Tumors also can be localized by procedures using radioactive tracers, including 131I- or 123I-metaiodobenzylguanidine (MIBG) scintigraphy, 111In-somatostatin analogue scintigraphy, 18F-DOPA positron emission tomography (PET), or 18F-fluorodeoxyglucose (FDG) PET. Because these agents exhibit selective uptake in paragangliomas, nuclear imaging is particularly useful in the hereditary syndromes.
When the possibility of a pheochromocytoma is being entertained, other disorders to consider include essential hypertension, anxiety attacks, use of cocaine or amphetamines, mastocytosis or carcinoid syndrome (usually without hypertension), intracranial lesions, clonidine withdrawal, autonomic epilepsy, and factitious crises (usually from use of sympathomimetic amines). When an asymptomatic adrenal mass is identified, likely diagnoses other than pheochromocytoma include a nonfunctioning adrenal adenoma, an aldosteronoma, and a cortisol-producing adenoma (Cushing’s syndrome).
Complete tumor removal, the ultimate therapeutic goal, can be achieved by partial or total adrenalectomy. It is important to preserve the normal adrenal cortex, particularly in hereditary disorders in which bilateral pheochromocytomas are most likely. Preoperative preparation of the patient is important. Before surgery, blood pressure should be consistently below 160/90 mmHg. Classically, blood pressure has been controlled by α-adrenergic blockers (oral phenoxybenzamine, 0.5–4 mg/kg of body weight). Because patients are volume-constricted, liberal salt intake and hydration are necessary to avoid severe orthostasis. Oral prazosin or intravenous phentolamine can be used to manage paroxysms while adequate alpha blockade is awaited. Beta blockers (e.g., 10 mg of propranolol three or four times per day) can then be added. Other antihypertensives, such as calcium channel blockers or angiotensin-converting enzyme inhibitors, have also been used effectively.

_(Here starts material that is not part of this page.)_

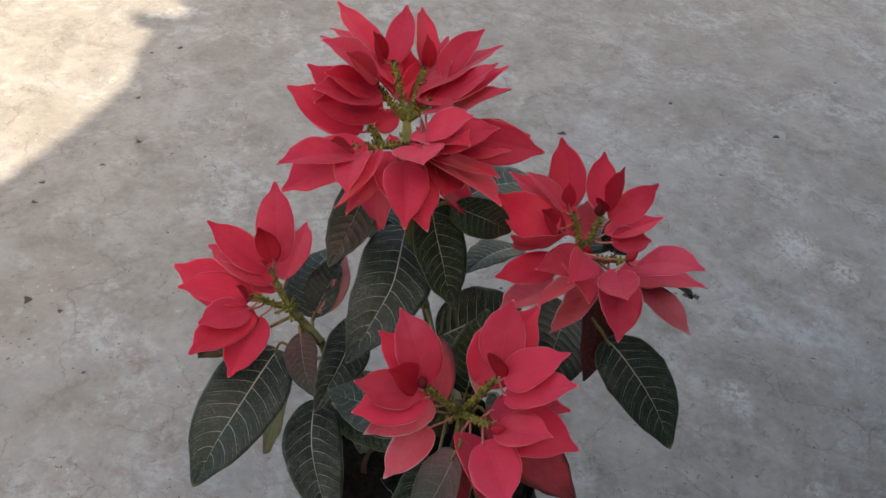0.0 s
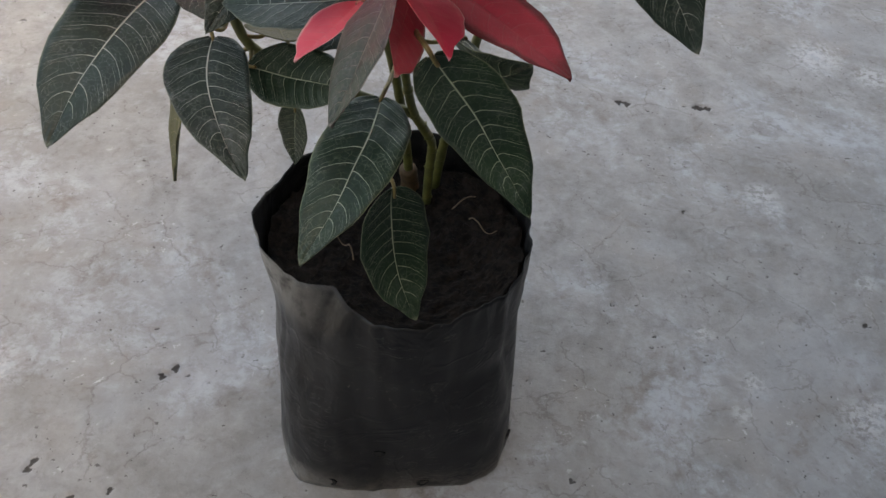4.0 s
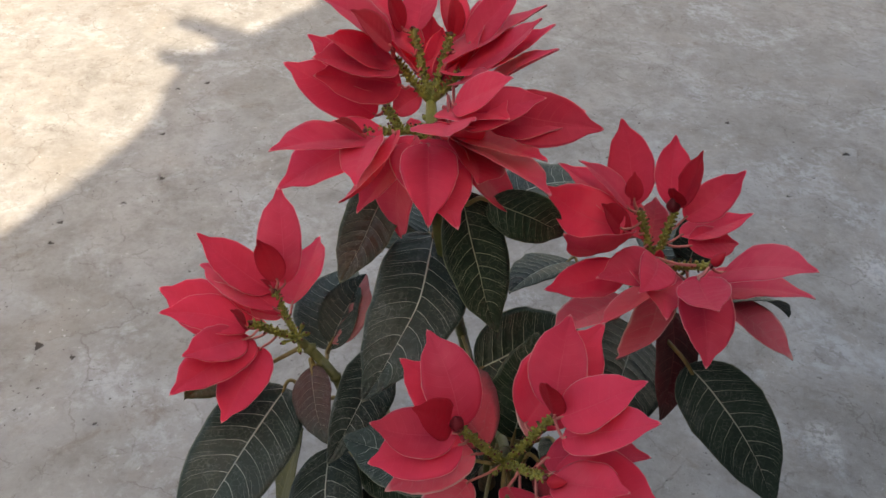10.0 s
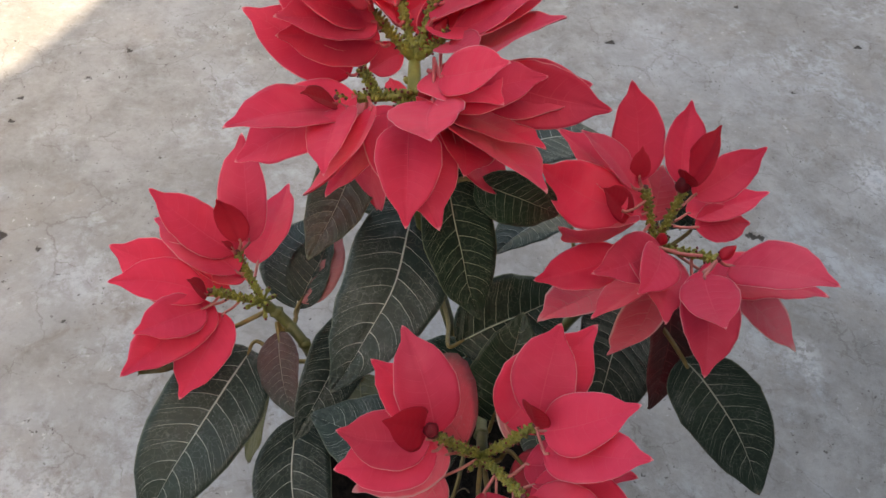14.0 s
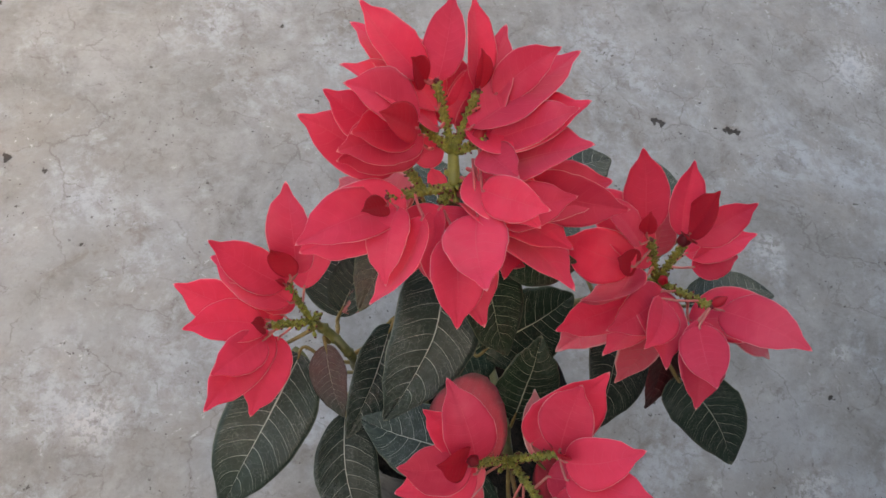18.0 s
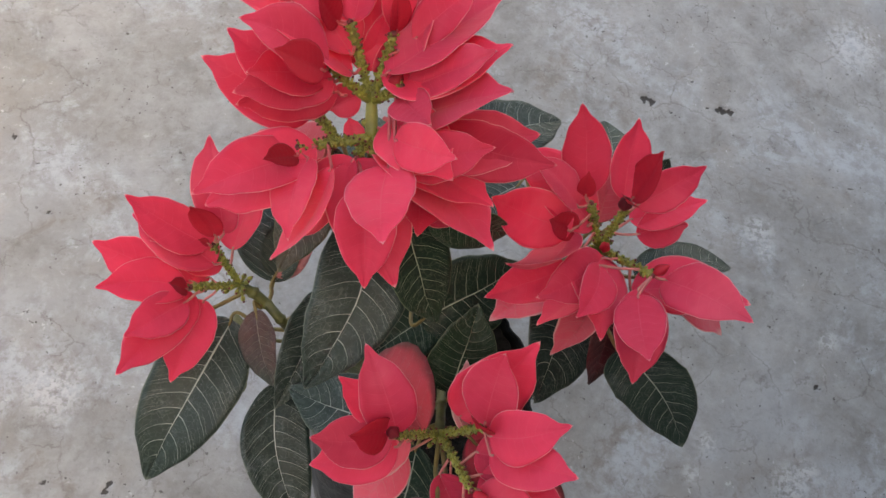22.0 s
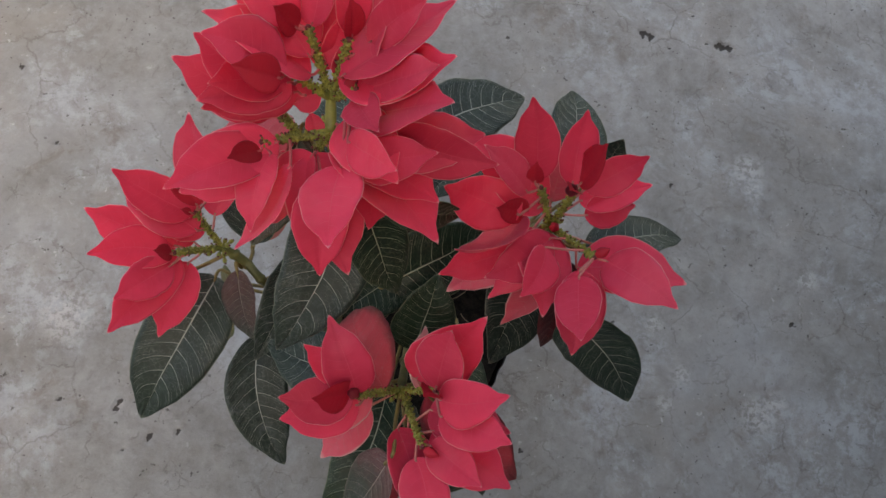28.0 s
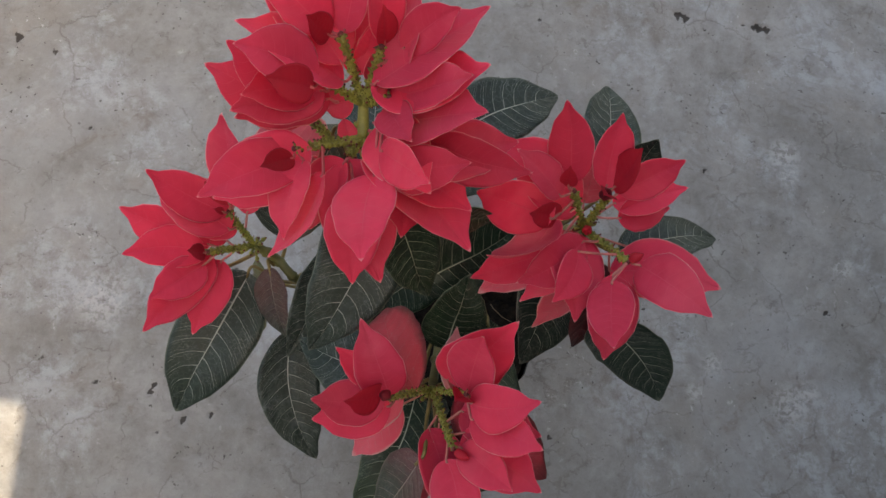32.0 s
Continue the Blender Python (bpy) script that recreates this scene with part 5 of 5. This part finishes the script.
leaf((0.005, -0.064, 0.415), (0.015, -0.025, 0.458), (0.00, -0.60, 0.80), 0.66, 0.08, 0.00, FRESH)
leaf((0.047, 0.069, 0.425), (0.004, 0.028, 0.434), (-0.09, 0.30, 0.95), 0.60, 0.07, 0.03, GREEN)
leaf((-0.160, -0.033, 0.415), (-0.170, -0.061, 0.432), (0.44, 0.36, 0.83), 0.61, 0.02, -0.00, OLIVE)
leaf((-0.120, -0.017, 0.349), (-0.141, -0.027, 0.262), (-0.94, -0.24, 0.25), 0.58, 0.01, 0.01, OLIVE)
leaf((-0.060, -0.030, 0.325), (-0.063, -0.035, 0.283), (-0.64, -0.75, 0.14), 0.55, 0.03, -0.00, FRESH)
leaf((-0.083, -0.042, 0.358), (-0.023, -0.081, 0.372), (-0.45, -0.41, 0.79), 0.50, -0.12, -0.02, FRESH)
leaf((-0.013, -0.088, 0.427), (-0.087, -0.064, 0.408), (-0.28, -0.12, 0.95), 0.58, 0.01, -0.04, GREEN)
leaf((-0.010, -0.087, 0.370), (-0.047, -0.178, 0.343), (-0.17, -0.22, 0.96), 0.42, 0.09, -0.07, FRESH)
leaf((-0.004, -0.092, 0.314), (0.010, -0.124, 0.239), (0.48, -0.77, 0.42), 0.54, -0.07, 0.04, FRESH)
leaf((0.009, -0.156, 0.439), (0.061, -0.148, 0.344), (-0.03, 1.00, 0.06), 0.35, 0.09, 0.00, FRESH)
leaf((0.034, -0.037, 0.375), (0.058, -0.116, 0.409), (0.59, 0.46, 0.67), 0.50, -0.12, -0.03, FRESH)
leaf((-0.046, 0.026, 0.478), (-0.049, 0.088, 0.462), (0.00, 0.20, 0.96), 0.62, 0.10, 0.00, GREEN)
leaf((-0.052, 0.018, 0.474), (-0.085, 0.062, 0.456), (-0.15, 0.10, 0.97), 0.60, 0.10, 0.00, BLUSHED)
leaf((0.000, 0.000, 0.375), (-0.048, -0.034, 0.362), (0.05, -0.15, 0.98), 0.66, 0.06, 0.00, FRESH)
leaf((-0.066, -0.018, 0.370), (-0.055, -0.075, 0.394), (0.08, 0.39, 0.92), 0.61, -0.03, 0.01, OLIVE)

Surgery should be performed by teams of surgeons and anesthesiologists with experience in the management of pheochromocytomas. Blood pressure can be labile during surgery, particularly at the outset of intubation or when the tumor is manipulated. Nitroprusside infusion is useful for intraoperative hypertensive crises, and hypotension usually responds to volume infusion.

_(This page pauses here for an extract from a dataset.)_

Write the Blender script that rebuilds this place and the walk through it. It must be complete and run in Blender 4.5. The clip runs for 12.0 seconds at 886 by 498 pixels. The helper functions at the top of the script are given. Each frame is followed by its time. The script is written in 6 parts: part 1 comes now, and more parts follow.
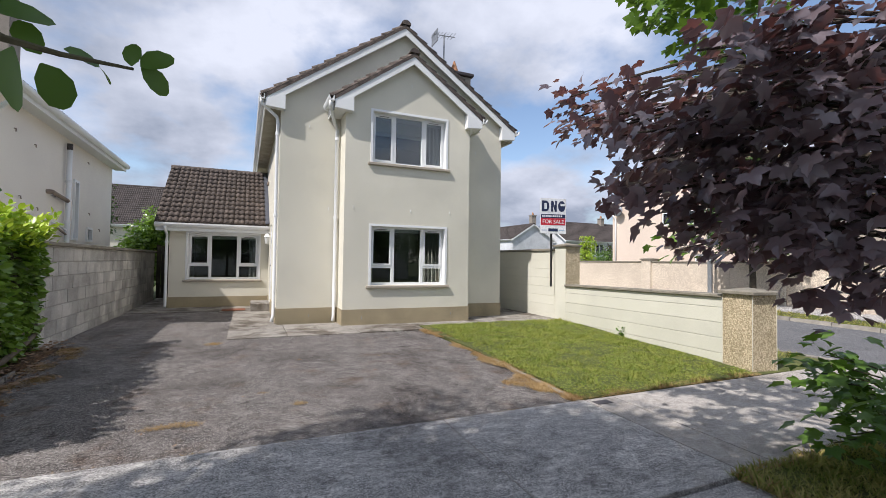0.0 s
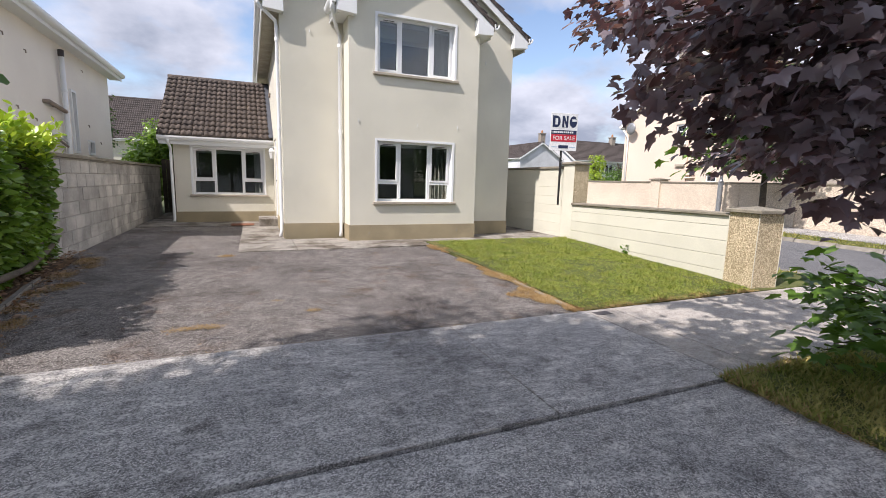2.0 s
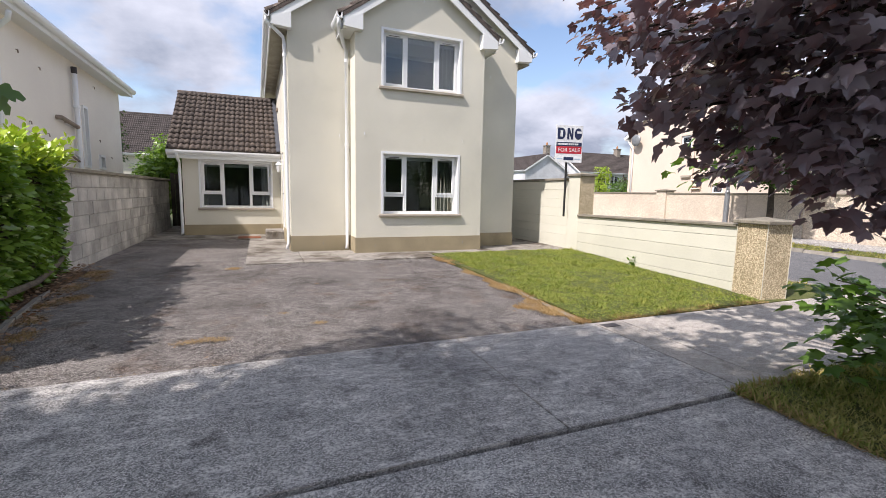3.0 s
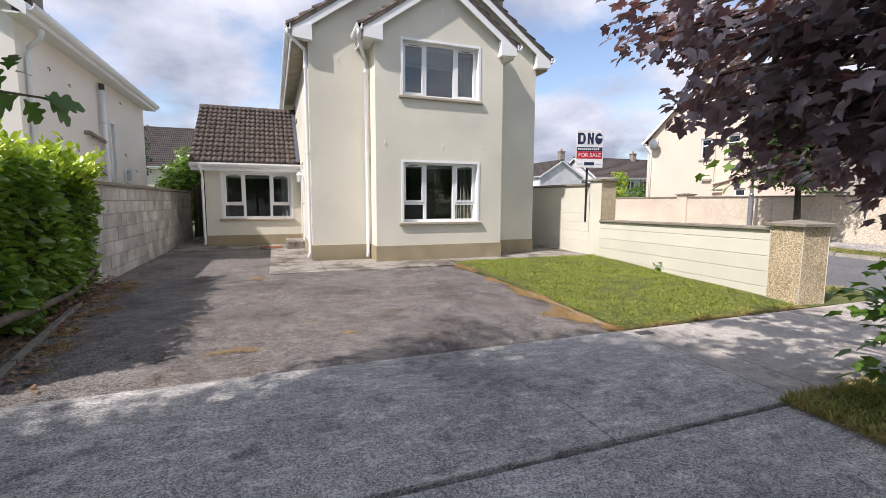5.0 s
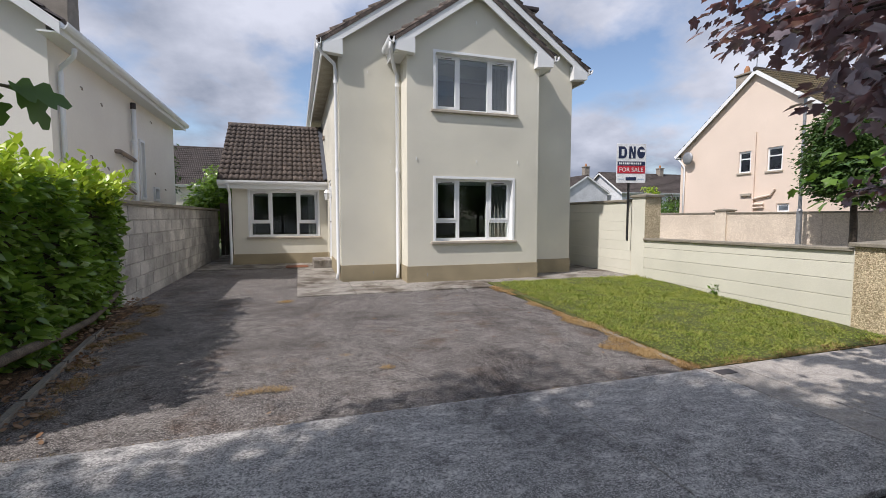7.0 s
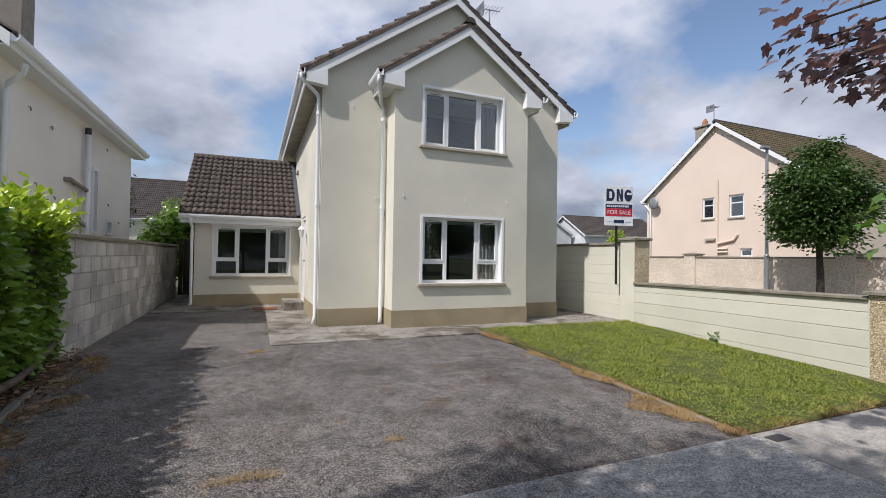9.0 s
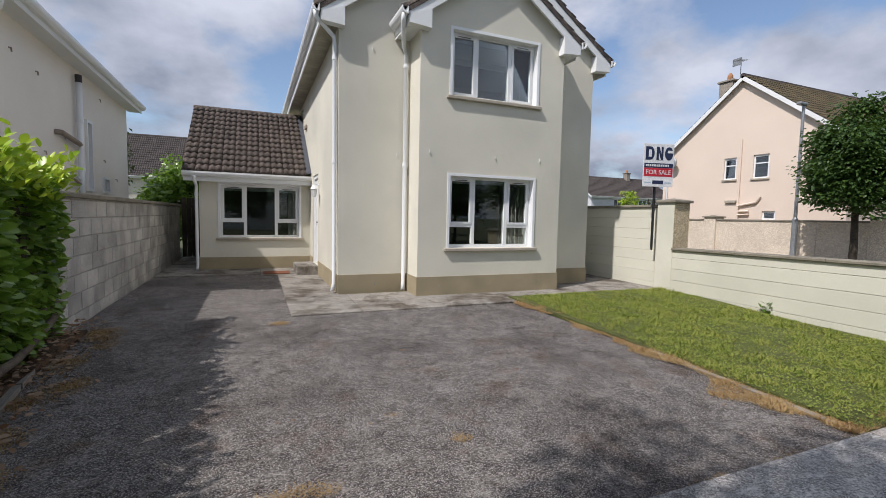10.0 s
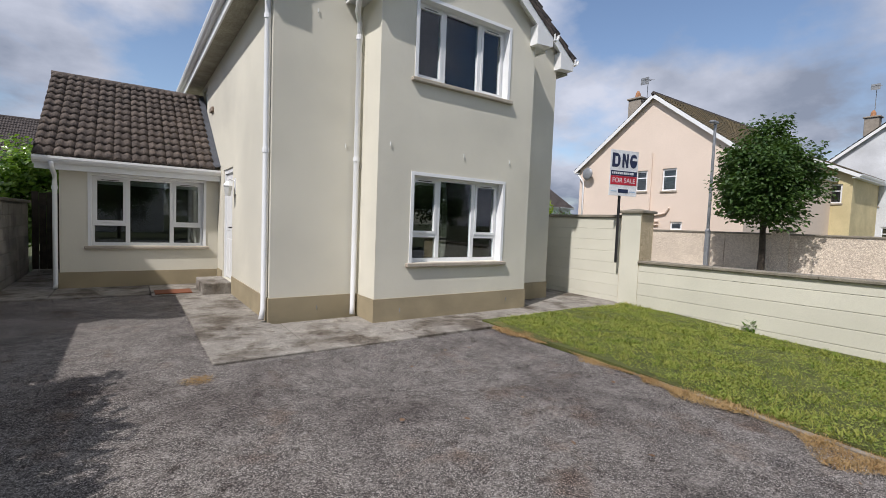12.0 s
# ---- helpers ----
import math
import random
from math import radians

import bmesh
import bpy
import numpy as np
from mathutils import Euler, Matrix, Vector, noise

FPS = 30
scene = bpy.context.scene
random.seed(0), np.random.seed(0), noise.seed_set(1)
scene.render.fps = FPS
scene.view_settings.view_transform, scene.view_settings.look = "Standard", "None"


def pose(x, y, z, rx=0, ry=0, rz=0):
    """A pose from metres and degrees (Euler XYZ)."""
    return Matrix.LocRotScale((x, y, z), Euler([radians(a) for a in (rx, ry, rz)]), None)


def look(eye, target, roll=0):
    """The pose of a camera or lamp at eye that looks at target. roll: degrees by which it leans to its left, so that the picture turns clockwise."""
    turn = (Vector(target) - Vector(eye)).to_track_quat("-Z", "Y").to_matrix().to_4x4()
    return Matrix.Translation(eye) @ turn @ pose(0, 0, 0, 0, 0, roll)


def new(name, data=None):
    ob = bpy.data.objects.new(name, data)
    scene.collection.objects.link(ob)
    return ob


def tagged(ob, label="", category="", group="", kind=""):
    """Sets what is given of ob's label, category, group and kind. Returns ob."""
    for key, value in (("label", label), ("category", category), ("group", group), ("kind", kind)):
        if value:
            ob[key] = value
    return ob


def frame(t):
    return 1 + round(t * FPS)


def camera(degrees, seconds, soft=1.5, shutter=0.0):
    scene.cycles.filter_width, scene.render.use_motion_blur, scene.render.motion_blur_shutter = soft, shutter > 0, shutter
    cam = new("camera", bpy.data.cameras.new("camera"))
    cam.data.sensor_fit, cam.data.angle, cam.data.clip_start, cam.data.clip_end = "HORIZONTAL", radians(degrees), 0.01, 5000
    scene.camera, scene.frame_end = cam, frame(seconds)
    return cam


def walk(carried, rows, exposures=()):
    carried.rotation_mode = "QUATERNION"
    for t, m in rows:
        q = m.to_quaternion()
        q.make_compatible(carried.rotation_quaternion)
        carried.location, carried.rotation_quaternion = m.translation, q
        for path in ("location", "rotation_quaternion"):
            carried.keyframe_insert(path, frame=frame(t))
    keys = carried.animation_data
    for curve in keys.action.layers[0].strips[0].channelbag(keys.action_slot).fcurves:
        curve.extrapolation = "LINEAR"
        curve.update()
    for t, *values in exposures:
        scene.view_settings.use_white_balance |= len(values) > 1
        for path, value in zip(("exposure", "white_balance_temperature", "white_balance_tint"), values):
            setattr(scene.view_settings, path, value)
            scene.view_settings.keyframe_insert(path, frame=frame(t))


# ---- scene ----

Minimally invasive techniques (laparoscopy or retroperitoneoscopy) have become the standard approaches in pheochromocytoma surgery. They are associated with fewer complications, a faster recovery, and optimal cosmetic results. Extra-adrenal abdominal and most thoracic pheochromocytomas also can also be removed endoscopically. Postoperatively, catecholamine normalization should be documented. An adrenocorticotropic hormone test should be used to exclude cortisol deficiency when bilateral adrenal cortex–sparing surgery has been performed.